Fabrice Flipo, philosophe et professeur à l’Institut Mines-Telecom BS, est revenu sur une étude publiée en 2007 : le numérique représentait 2% des émissions de gaz à effet de serre, soit autant que l’aviation. A l’époque, cela avait secoué le monde numérique mais pas plus. Puis, le Global e-Sustainability Initiative (GeSI) avait publié un rapport en 2008 stipulant que grâce au numérique, on pourrait économiser 5 fois les émissions dans les autres secteurs. En 2012 c’était 7 fois, en 2015, 10 fois. Bref, la taille de la promesse n'a cessé d’augmenter. En 2008, un autre rapport publié par une entreprise de consultants, Bio Intelligence Service démontrait la non-validité de ces informations, comme l’a fait par la suite Gauthier Roussilhe. Plusieurs points peuvent donc être soulevés :
- Que devient ce savoir qui est produit et dont presque personne ne tient compte ?
- Quand on lit les différents rapports, quand on regarde les raisons pour lesquelles les arguments des industriels ne fonctionnent pas, on s’aperçoit que les rapports eux-mêmes mentionnent le fait que les promesses ne pourront être réalisées si et seulement si un cadre contraignant empêche l’augmentation des gaz à effet de serre. Ce cadre n’existant pas, les promesses n’ont pas été tenues.
- Comme le dit l’ancien directeur de l’OMC, la mondialisation dans les années 1970 prend place sur la base de deux innovations : le container et internet, qui permettent la circulation des marchandises à l’échelle globale. Internet, ce n’est pas le téléphone pour communiquer, c’est d’abord un moyen pour accélérer les flux logistiques à l’échelle planétaire.
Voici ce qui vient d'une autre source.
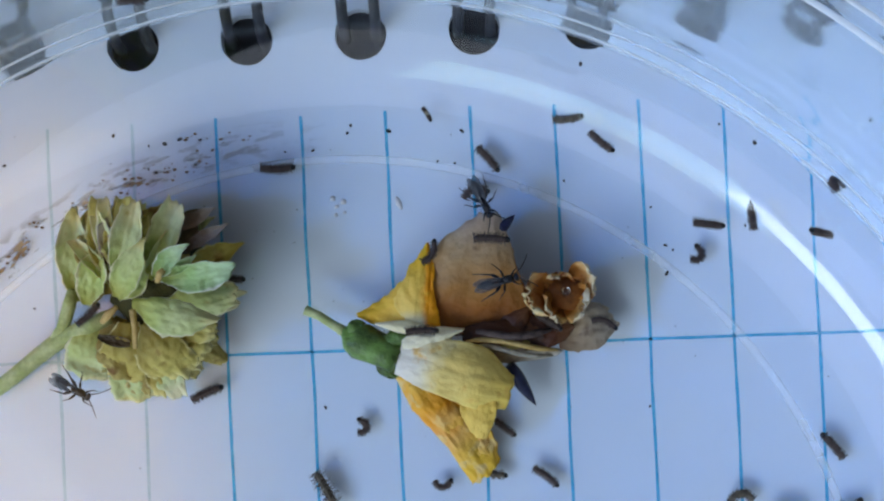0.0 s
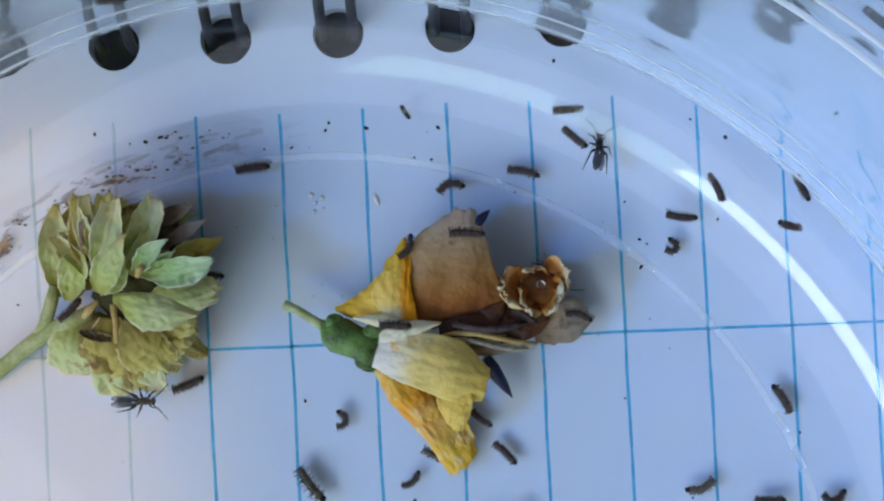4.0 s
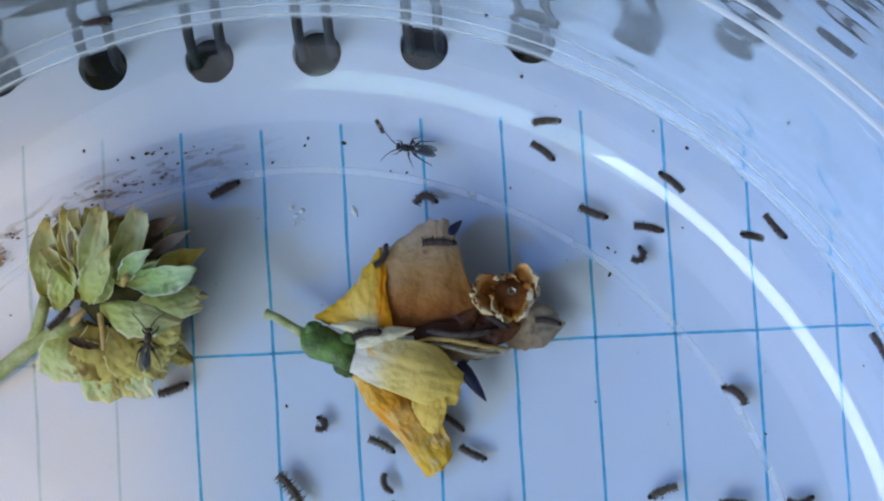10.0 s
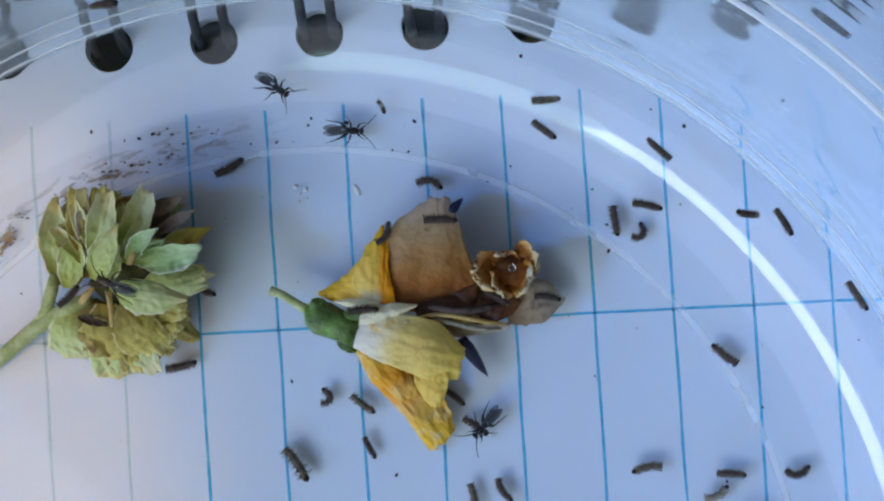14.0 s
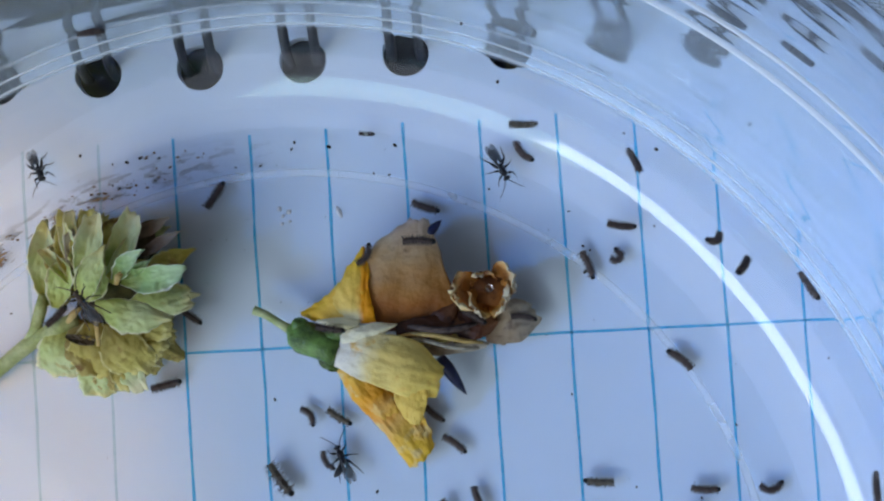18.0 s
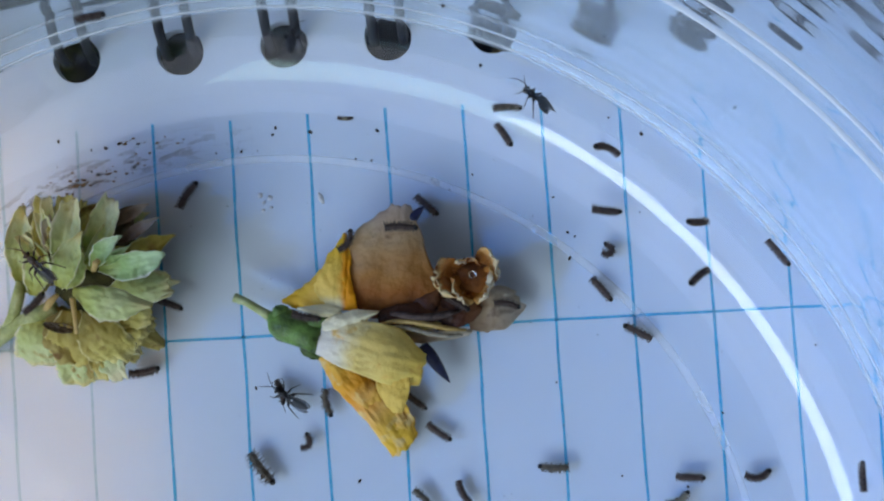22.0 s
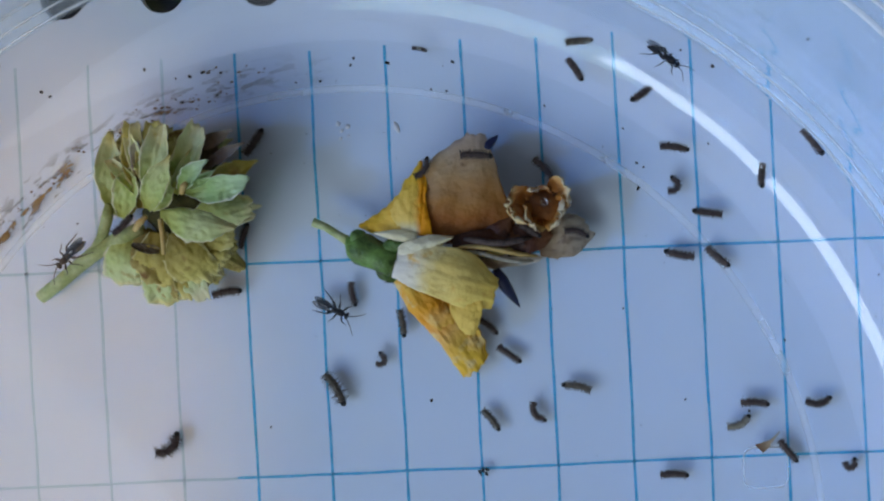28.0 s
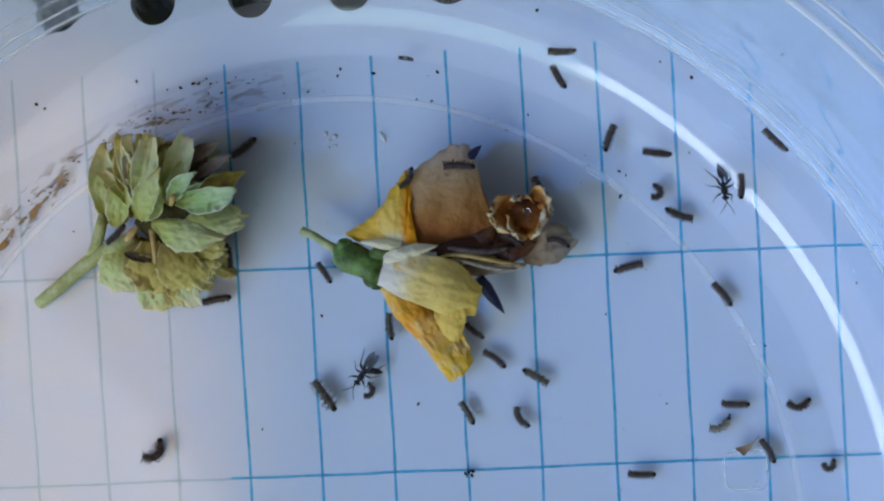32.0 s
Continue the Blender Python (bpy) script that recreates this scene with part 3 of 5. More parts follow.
DRIED_AND_YELLOW_PETALS = [
    ((13.1, 0.1, 3.9), (20.6, 0.4, 3.4), (0.3, 0.5, 0.5, 0.45, 0.2), (0.3, 0.5, 0.5, 0.4, 0.2), 0.4, -0.3, "ochre", 0.12, 0.08),
    ((13.5, -0.8, 3.1), (20.4, -0.9, 2.4), (0.4, 0.6, 0.7, 0.6, 0.3), (0.3, 0.6, 0.6, 0.5, 0.2), 0.3, -0.3, "husk", 0.15, 0.08),
    ((9.0, 2.0, 4.4), (3.9, 2.9, 3.0), (0.3, 0.4, 0.5, 0.4, 0.1), (3.8, 3.5, 2.5, 1.3, 0.3), 0.5, -0.3, "yellow", 0.22, 0.06),
    ((9.2, 1.9, 4.5), (9.9, 8.3, 4.2), (1.3, 2.3, 1.8, 1.3, 0.15), (1.4, 1.2, 0.8, 0.75, 0.2), 0.6, -0.2, "flame", 0.22, 0.06),
    ((5.5, 2.3, 4.5), (9.3, 1.7, 4.9), (0.1, 0.3, 0.5, 0.6, 0.4), (0.1, 0.3, 0.5, 0.5, 0.3), 0.4, -0.3, "white", 0.12, 0.08),
]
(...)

Internet est donc indéniablement lié à la mondialisation : s’il n’y avait pas eu Internet, il n’y aurait pas eu de mondialisation ! Le coût des transports a baissé grâce au numérique, ce qui a rendu la mondialisation rentable. Les modèles économiques de la livraison à domicile pour pas cher existent grâce au numérique. Tout un tas de circulations sont rendues possibles grâce à Internet. D’ailleurs, quand Internet est inventé en 1961, il s’agit d’abord d’appliquer la vision logistique à l’information : désormais, on fait circuler des paquets d’informations qui accompagnent les paquets physiques. Le symbole du monde numérique analysé sous cet angle est l’entreprise Amazon : quand on commande quelque chose avec un smartphone, on fait bouger des chaînes de valeurs globales, c’est-à-dire des circulations à l’échelle planétaire.
Joëlle Zask, spécialiste de philosophie sociale, a continué la réflexion autour du développement de l’industrie numérique en tant qu’accomplissement de la société de consommation : véritable problème de philosophie sociale et politique contemporaine, on peut la définir comme le décrochage entre l’économie réelle et l’économie fabriquée. La consommation est en réalité le moyen de l’accroissement du capital, et non pas le moyen de l’accomplissement de soi, de la satisfaction des besoins, voire même de la création de valeurs ou de plaisirs. Pour la philosophe, il est important de revenir à des fondamentaux de ce type, car lorsqu’on parle de « numérisation de la société » il ne s’agit pas d’une numérisation pour tout le monde et à égalité, mais surtout pour les consommateurs ; d’où son expression d’opium du peuple. L’économie capitaliste utilise la consommation, d’ailleurs, les ultra-riches ne consomment pas ! Ils se payent des expériences, pas des biens, et un certains nombre de géants du numérique interdisent les ordinateurs et autres outils à leurs enfants. Ainsi, la question du numérique en termes écologiques peut être pensée, non pas en tant que relation à un environnement extérieur, mais en tant que relation à soi : comment on se situe par rapport à un environnement particulier, dans lequel il y a des objets, des êtres vivants, des êtres humains.